Kobani as a pretext of unrests in Turkey
Baku, Azerbaijan, Oct. 9
By Rufiz Hafizoglu - Trend:
The recent clashes that led to the deaths of 22 people in Turkey are more serious than the events that took place in 2013 on Istanbul's Taksim Square.
The events on the Taksim Square were directed against the government of the former prime minister and current president of Turkey, Recep Tayyip Erdogan.
What is happening today in Turkey, can lead to consequences that are more serious for their scope and results, at least because, the ethnic and religious factors are standing at the foundation of clashes taking place in six south-eastern provinces of Turkey, including in big cities.
Therefore Turkey, being forced to take very serious steps, deployed army in many provinces along with the police and gendarmerie, to control the situation.
There is some talk that the clashes occurred due to the fact that after adoption of the parliament's mandate on Oct. 2, which authorizes military operations in Iraq and Syria, Turkey didn't protect the Kurds living in the Syrian town of Kobani from the Islamic State (IS) terrorist organization.
But this is only the tip of the iceberg.
One of the interesting things is the fact that the pro-Kurdish People's Democratic Party (HDP) was among those opposing the mentioned mandate's adoption.
The HDP leadership said Oct. 8 in a written statement that the process of democratic solution to the Kurdish problem will be suspended.
It should be noted that the process, launched in 2009, was authored by Erdogan.
The statement also said it is necessary to separate the protection of the Kurds in Kobani from the process of truce with the Kurds in Turkey.
On the other hand, it is not the police and protesters who clash in Turkey. It is the supporters of the Kurdistan Workers' Party (PKK) and members of the Free Cause Party (Huda-Par), an Islamist party consisting mainly of Kurds.
It is undeniable that Huda-Par, established in 1983, includes an Islamist organization known as Hizbullah Al Kurdi, which functioned clandestinely for four years. Turkish army and intelligence cooperated with Hezbollah al-Kurdi against the PKK terrorist organization starting from 1990.
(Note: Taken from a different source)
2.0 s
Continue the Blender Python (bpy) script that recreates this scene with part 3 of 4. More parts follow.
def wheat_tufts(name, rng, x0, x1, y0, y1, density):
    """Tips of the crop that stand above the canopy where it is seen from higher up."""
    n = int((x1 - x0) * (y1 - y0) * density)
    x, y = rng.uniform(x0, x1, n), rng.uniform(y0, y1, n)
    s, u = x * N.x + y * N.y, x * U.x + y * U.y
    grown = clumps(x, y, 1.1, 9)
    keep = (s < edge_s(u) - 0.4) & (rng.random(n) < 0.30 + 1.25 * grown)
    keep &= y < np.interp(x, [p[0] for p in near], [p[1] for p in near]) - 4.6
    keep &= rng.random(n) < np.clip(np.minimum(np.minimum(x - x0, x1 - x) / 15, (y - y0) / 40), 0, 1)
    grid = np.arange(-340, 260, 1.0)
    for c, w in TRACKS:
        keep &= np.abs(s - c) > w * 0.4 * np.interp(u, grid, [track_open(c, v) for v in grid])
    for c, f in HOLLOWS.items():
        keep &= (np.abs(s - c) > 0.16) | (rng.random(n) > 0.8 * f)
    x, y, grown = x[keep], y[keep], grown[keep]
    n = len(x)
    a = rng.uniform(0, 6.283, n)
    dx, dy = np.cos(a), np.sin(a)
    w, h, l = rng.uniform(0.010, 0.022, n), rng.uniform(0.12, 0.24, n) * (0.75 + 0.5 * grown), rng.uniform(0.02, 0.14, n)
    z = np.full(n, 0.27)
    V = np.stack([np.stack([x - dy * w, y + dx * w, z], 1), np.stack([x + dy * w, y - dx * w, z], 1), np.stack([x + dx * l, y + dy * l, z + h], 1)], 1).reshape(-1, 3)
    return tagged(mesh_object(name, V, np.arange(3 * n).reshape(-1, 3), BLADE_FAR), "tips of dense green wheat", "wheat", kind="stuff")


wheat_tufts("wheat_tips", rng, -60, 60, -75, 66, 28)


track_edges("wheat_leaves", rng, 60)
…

It was also reported that the clashes between members of the Hezbollah Al Kurdi and the PKK killed over 1,000 people.
Getting out of control after assassination of its leader, the Hezbollah Al Kurdi ceased its overt activity in 2000, and began functioning within various circles, and the Huda-Par was established in 2012.
Thus, the clashes occurring today in Turkey can be regarded as a continuation of clashes between the PKK and Hezbollah Al Kurdi, represented by the Huda-Par.
The protests in Turkey are being held under the pretext of supporting the Syrian town of Kobani. The town indeed has a strategic importance for the IS, as well as the Kurds and Turkey.
The Syrian Kurds are aware that if Kobani falls under control of the IS, there will be "a domino effect" in other Kurdish cities.
Kobani's strategic significance for the IS lies in the fact that it is located between the cities of Jarabulus and Raqqa, which are also controlled by the terrorist organization.
And thus, Kobani's inclusion into the so-called "caliphate" means that the IS will gain control over the region.
If Kobani falls under control of the IS, Turkey will lose the Mursitpinar border checkpoint on the Turkish-Syrian border. The IS now has full control over the Akcakale-Tel Abyad, Gaziantep-Karkamis and Kilis Cobanbey-El Rai border checkpoints.
Closely following the developments one can say that the "old actors" in Turkey, i.e. the PKK has today gained new roles.
Unlike the PKK leader Abdullah Ocalan, who is under arrest, the leadership of PKK in the Kandil (territory of Iraq) said it did not believe in the peace process with the Kurds initiated by Ankara.
The PKK leadership even made an appeal saying that the process of truce with Turkey has ended for it.
That is why for the PKK, Kobani is actually a "holy grail".
The PKK, which is always used to impose pressure on Turkey, is again playing its role.
Its purpose is to leave the process of reconciliation with the Kurds unfinished, as well as to resume military situation in Turkey.